London based online FX, CFDs and spreadbetting broker CMC Markets Plc (LON:CMCX) has issued its Trading Update for its FY-2019 first quarter (the three month period of April-June 2018, CMC has a March 31 fiscal year end), not giving much in terms of specifics other than to say that Net Operating Income for the first quarter was moderately above the same period last year.
That’s not really the greatest news, since CMC did a lot better in the second half of last year than the first half of the year, as per the following chart:
CMC said that its focus on premium clients drove an 8% increase in revenue per active client for the period.
On the expense side of things, CMC stated that costs for the full year will be moderately higher than FY18 as the Group continues to invest in strategic initiatives to drive future growth.
Regulatory changes introduced by ESMA will take effect from next week, August 1, and CMC said that it continues to grow the proportion of UK and European revenue that is generated by elective professional clients.
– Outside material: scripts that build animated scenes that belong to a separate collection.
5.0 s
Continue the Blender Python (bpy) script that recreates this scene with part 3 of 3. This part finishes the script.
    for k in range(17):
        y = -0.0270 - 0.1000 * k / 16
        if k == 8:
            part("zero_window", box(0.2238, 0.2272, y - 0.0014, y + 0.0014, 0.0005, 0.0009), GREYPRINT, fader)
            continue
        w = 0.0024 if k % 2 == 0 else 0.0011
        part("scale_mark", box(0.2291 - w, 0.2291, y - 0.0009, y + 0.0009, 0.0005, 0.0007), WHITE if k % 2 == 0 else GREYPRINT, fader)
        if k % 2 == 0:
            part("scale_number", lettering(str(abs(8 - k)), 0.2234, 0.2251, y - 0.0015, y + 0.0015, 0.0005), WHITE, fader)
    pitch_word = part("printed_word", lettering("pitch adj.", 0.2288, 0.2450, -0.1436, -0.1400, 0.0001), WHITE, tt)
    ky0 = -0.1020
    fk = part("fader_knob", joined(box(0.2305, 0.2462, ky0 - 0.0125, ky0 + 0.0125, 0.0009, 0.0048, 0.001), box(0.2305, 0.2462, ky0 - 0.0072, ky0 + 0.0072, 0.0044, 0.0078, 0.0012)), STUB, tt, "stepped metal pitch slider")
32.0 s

As previously guided, the company expects that revenue from professional clients will account for at least 40% of UK and European revenue (on a rolling 12-month view). Conversion of clients to elective professional status remains a key focus for the business.
CMC said that it is making good progress developing its white label partnership with ANZ Bank in line with its plan. As part of this transaction, in early July, the Group successfully completed a major delivery milestone with the migration of 103 intermediaries to the CMC Stockbroking platform. The migration of ANZ Bank retail clients, is on track to take place in September.
Peter Cruddas, Chief Executive Officer, commented:
I am pleased to report that CMC has made a solid start to our financial year. Our strategy of focusing on high value clients, technology and partnerships is supporting the delivery of long term sustainable growth. At the same time, we are successfully diversifying CMC’s business model into markets where we can leverage our technology, such as through our growing institutional business and stockbroking partnerships in Australia. We are on track to deliver another successful year in 2019.